A Table of the principal Abbreviations used in the work is given on the preceding page.
ENCYCLOPÆDIA OF INSURANCE.
COMMERCIAL Credit INSURANCE.—The application of the principle of Ins. to the
contingencies of mercantile and trade credit opens up a series of considerations differing in some respects from any we have yet approached. There can be no doubt that an investigation over a sufficient range of data would determine what had been the per-centage of loss in any given branch of trade or commerce, over any given period of time. But no such investigation could precisely discriminate what portion of the ascertained loss was due to individual laxity on the part of seller or buyer, and what simply to unavoidable misfortune, and the pressure of the times. The operation of the law of averages cannot be altogether relied upon, when the operation of the human will is liable to be brought into direct antagonism therewith. It may be replied that the operations of the human will are as capable of being reduced to principles of average as the operation of anything which we regard as pure chance. That has been estab. in regard to certain events. But the incidents of commerce embrace many considerations to which the doctrine of mathematical prob. has never yet been applied. Among these may be named the contingencies of peace and war; political revulsions; famine or superabundance; monetary panics; and rate of mercantile discount, as affected by any, or nearly all of these. Then, again, different branches of business are liable to fuctuations from entirely different causes. Different countries are differently affected by similar events. We shall indeed presently learn that different parts of the same country present phases of credit, which any but those of the largest experience must fail to comprehend. These are but a few of the more prominent considerations which arise, and without some intimation of which the reader could hardly approach the subject with any chance of comprehending it. The question of “selection against the office" - that is, of the more hazardous insuring while the less hazardous fail to do so—is only an incident which appertains to all branches of ins. bus. in a greater or less degree. In this branch of ins. prob. to a greater degree than in most others. We shall now see what precautions have been taken to reduce to a minimum these adverse chances.

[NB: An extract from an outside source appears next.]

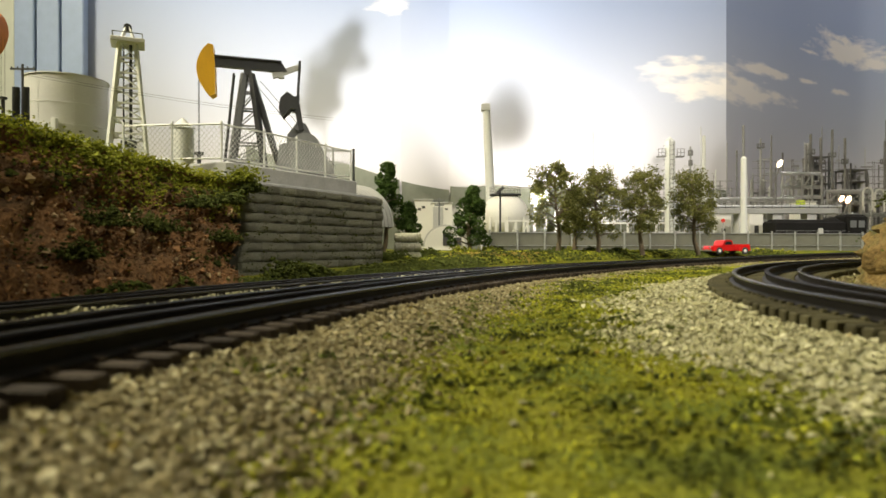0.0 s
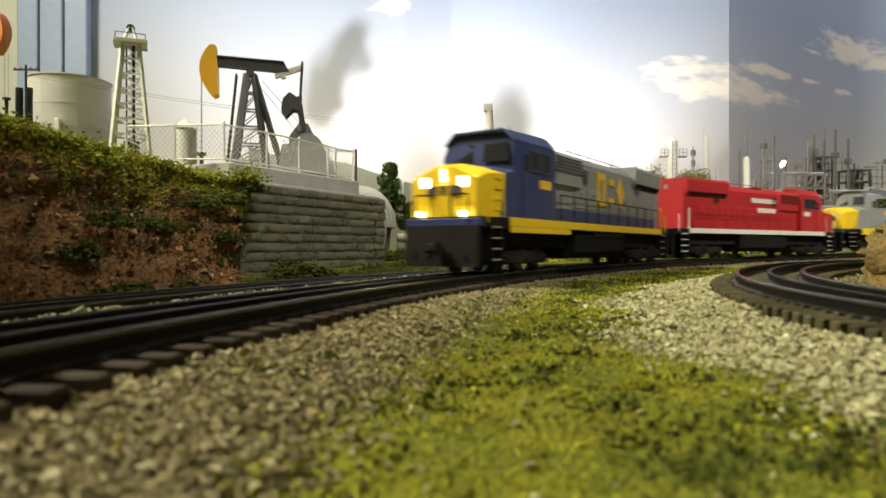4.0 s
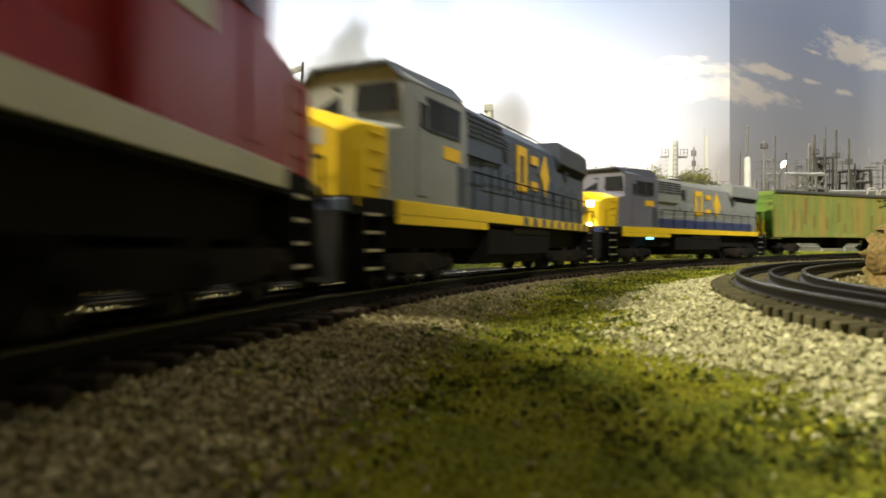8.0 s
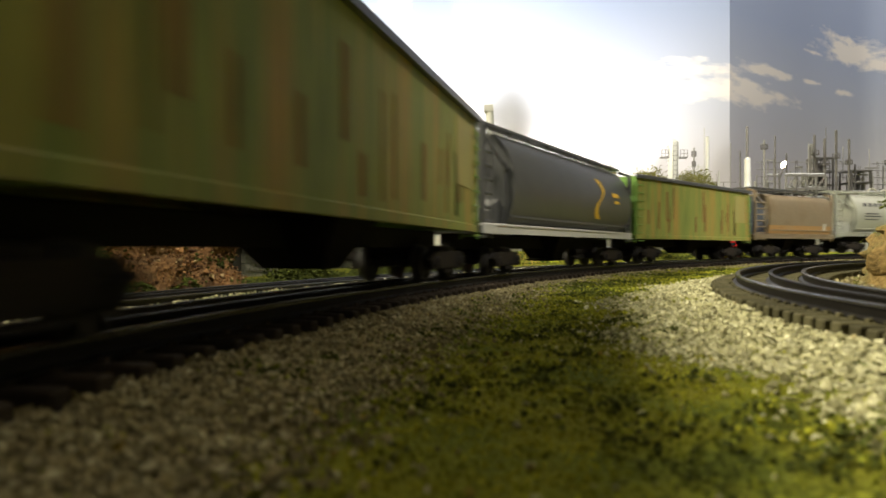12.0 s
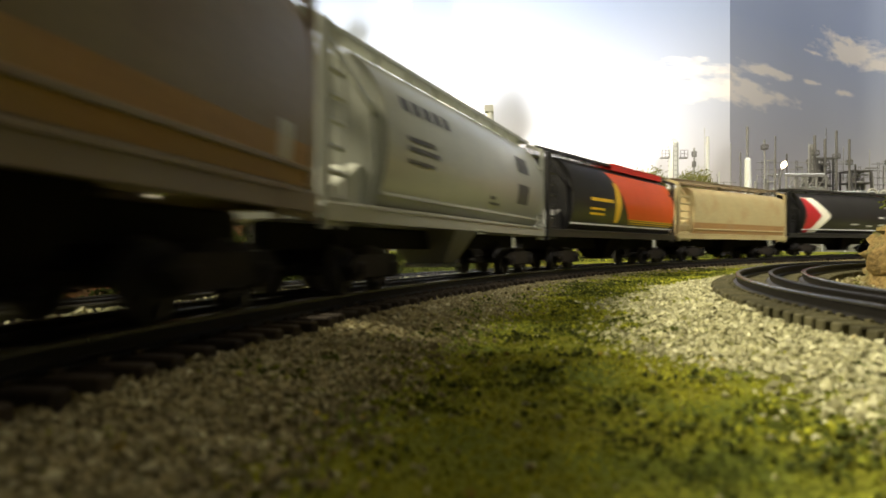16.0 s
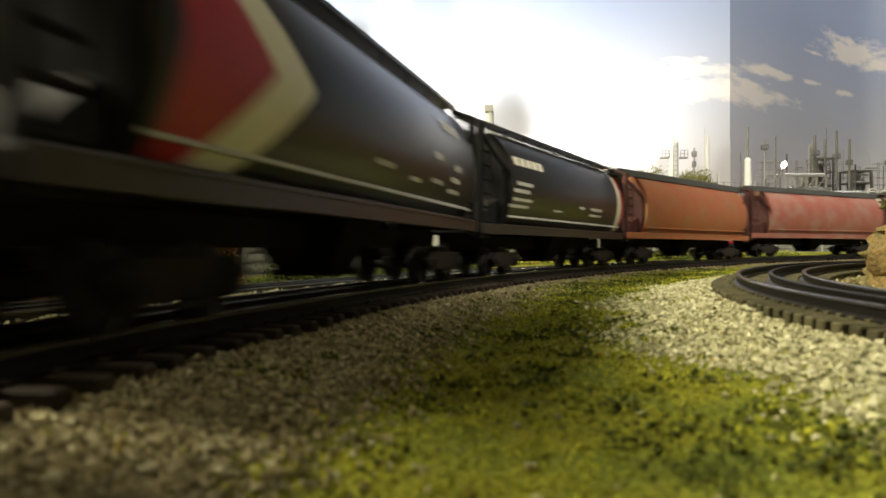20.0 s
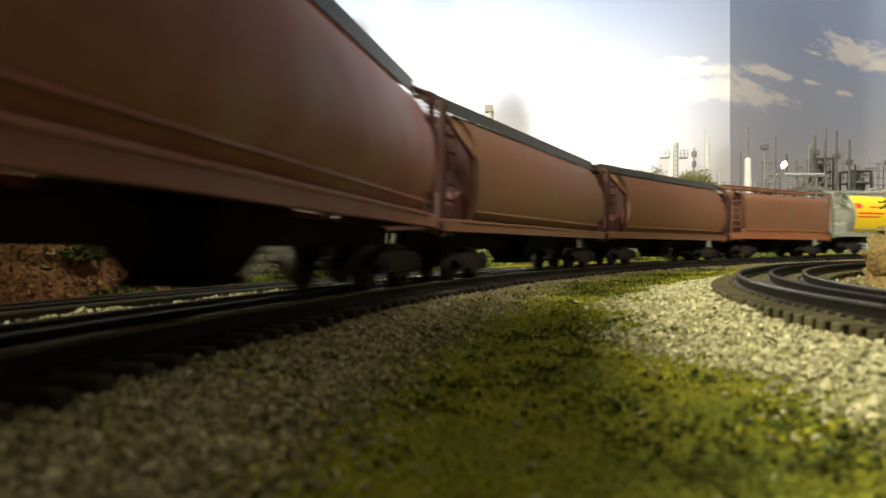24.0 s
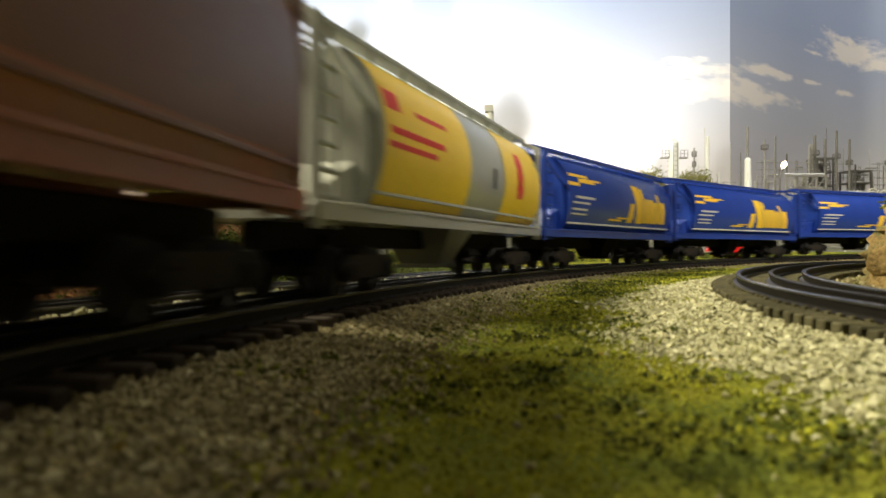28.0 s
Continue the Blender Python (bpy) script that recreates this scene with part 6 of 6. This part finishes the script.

Looking at the subject historically, we find the author of Le Guidon, written some three centuries since, speaking thus familiarly : “ Creditors even may insure their debts, if their debtors remove from one country to another.” This is not precisely the shape which the more modern application of Commercial Credit Ins. has taken; but in earlier times this was one of the chief incidents which had to be guarded against. In none of the other early writers do we find any details regarding this branch of bus.
During the South Sea mania, 1710-20, there were several cos. projected for the Insurance of Debts. The only two of which we now have any record are: (1) A co. for the ins. of debts ; (2) a rival to the above, with a cap. of £2,000,000, held at Robin's.
Under the head of BARGAINS, INS. OF, we have spoken of a branch of ins. which prevailed in Holland, and also in this country, during the 18th century; but it differed in many material respects from the system now under consideration.
Under PROFITS, Ins. OF, we shall speak of another branch of ins. distinct from the present.
The promoters of the British Commercial Ins. Co., founded in 1820, propounded a scheme of commercial credit ins., of which the following are the main features : 1. Merchants, manufacturers, and traders may ins. in this office the trading debts due to them, on
paying an ann. prem. upon the average amount of their running credits; the average being taken
upon the trading of three preceding years. 2. The Co. engage to pay the loss incurred by any debtor or debtors of the insurer having become
bankrupt, or sought relief under any Act of Parl, now made or to be made for the relief of insolvent debtors, subject to the conditions annexed, within three months after the time of such debt or debts being legally estab.